• [Task to complete]
Write the material out again in full, word for word. Do not include the pictures.

• [Data provided]
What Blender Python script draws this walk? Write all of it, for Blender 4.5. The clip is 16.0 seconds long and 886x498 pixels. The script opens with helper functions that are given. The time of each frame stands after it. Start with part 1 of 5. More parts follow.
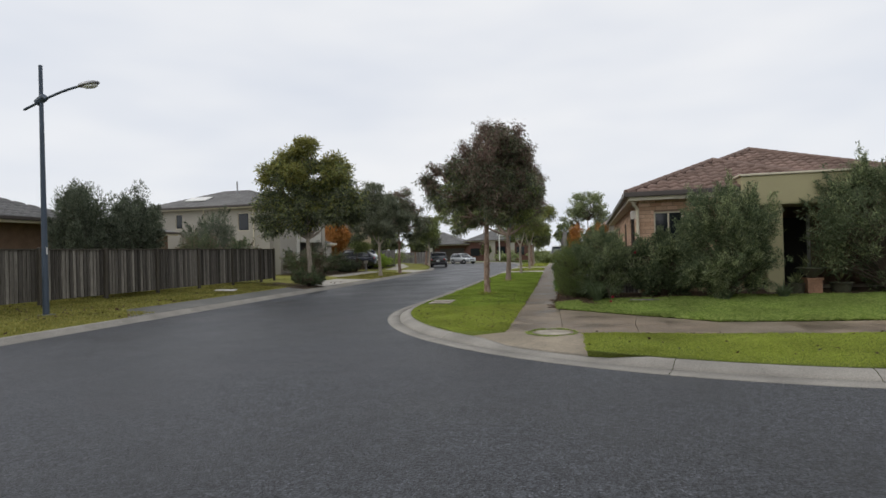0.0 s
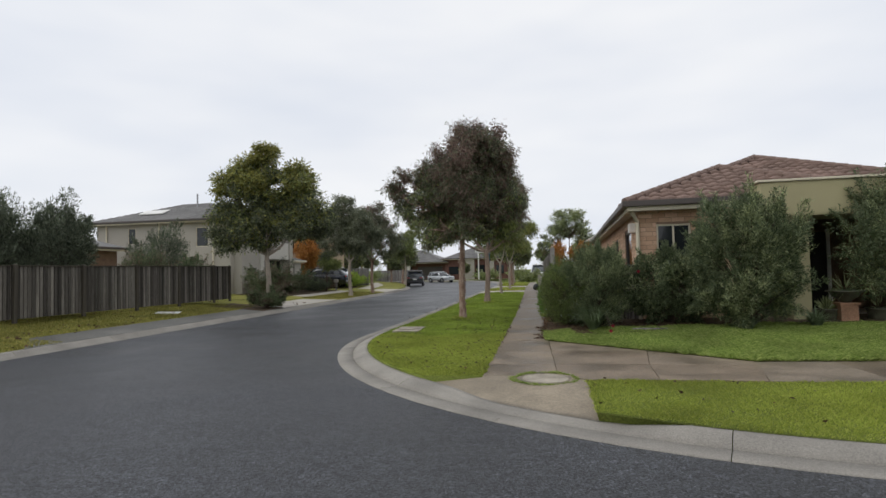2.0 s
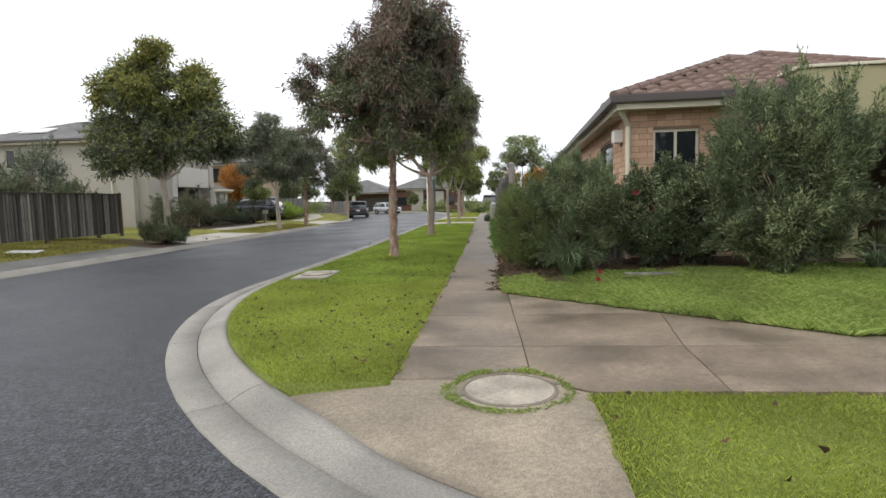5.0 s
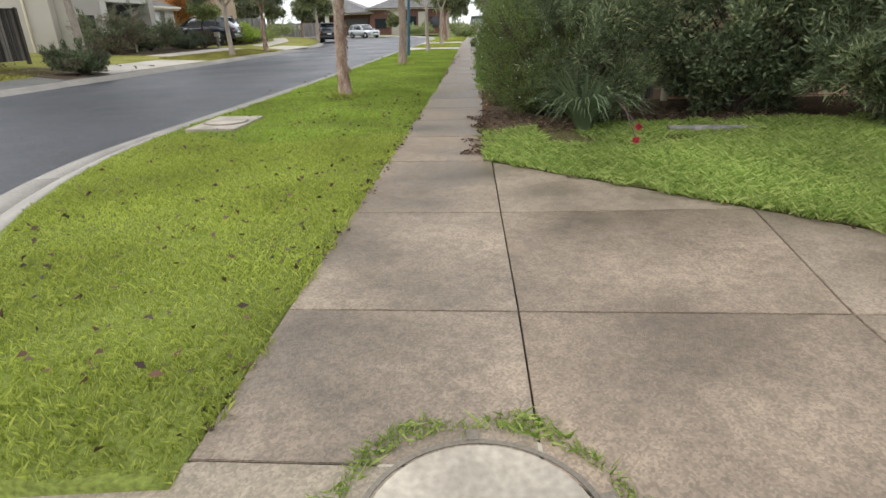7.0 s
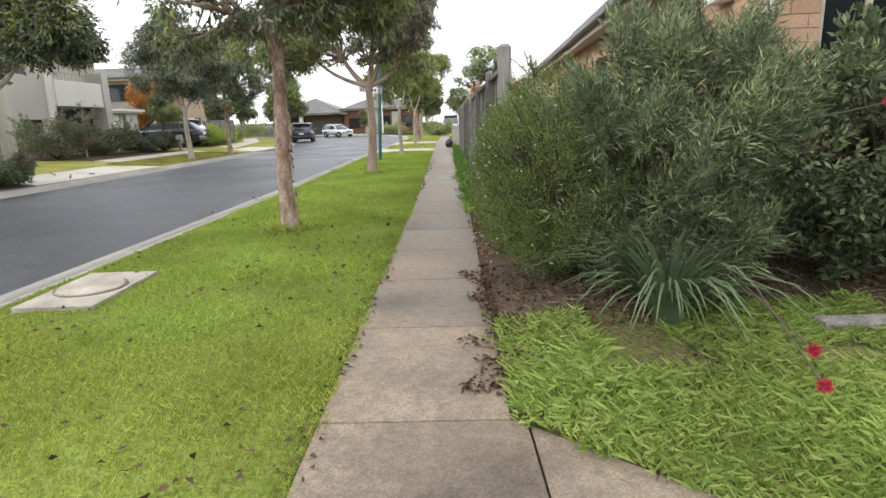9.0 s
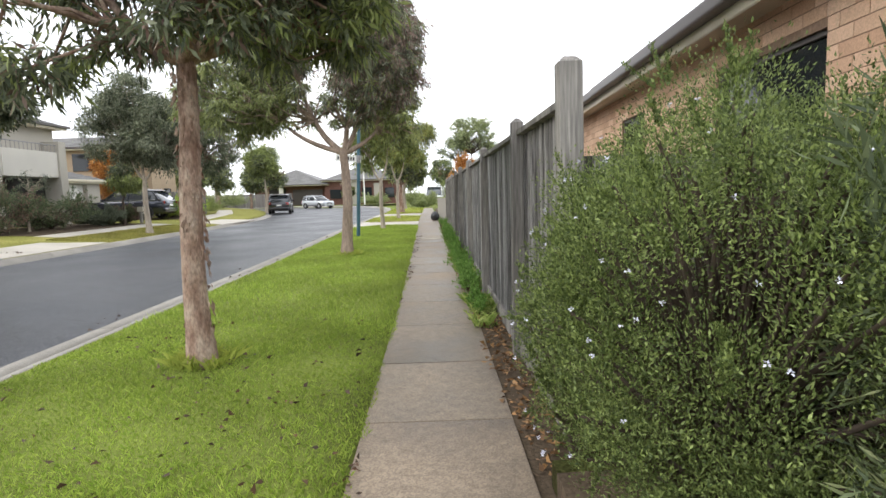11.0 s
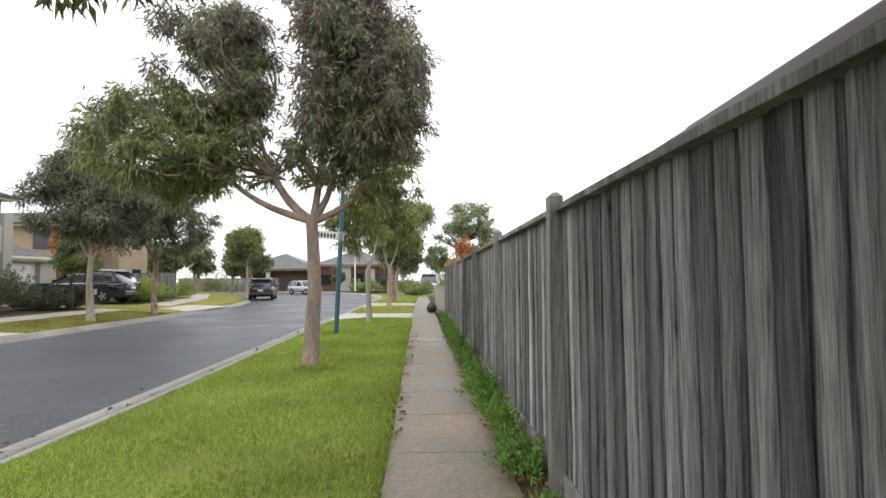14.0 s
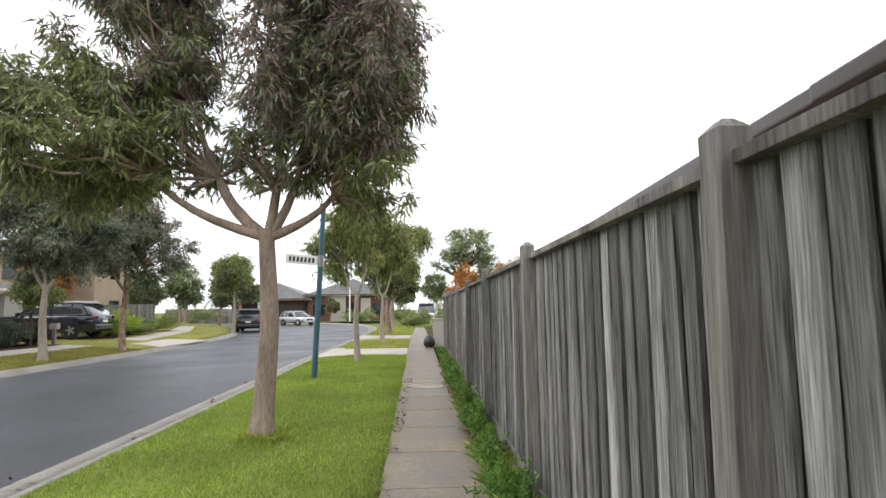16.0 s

• [Written answer]
What Blender Python script draws this walk? Write all of it, for Blender 4.5. The clip is 16.0 seconds long and 886x498 pixels. The script opens with helper functions that are given. The time of each frame stands after it. Start with part 1 of 5. More parts follow.
0.0 s
2.0 s
5.0 s
7.0 s
9.0 s
11.0 s
14.0 s
16.0 s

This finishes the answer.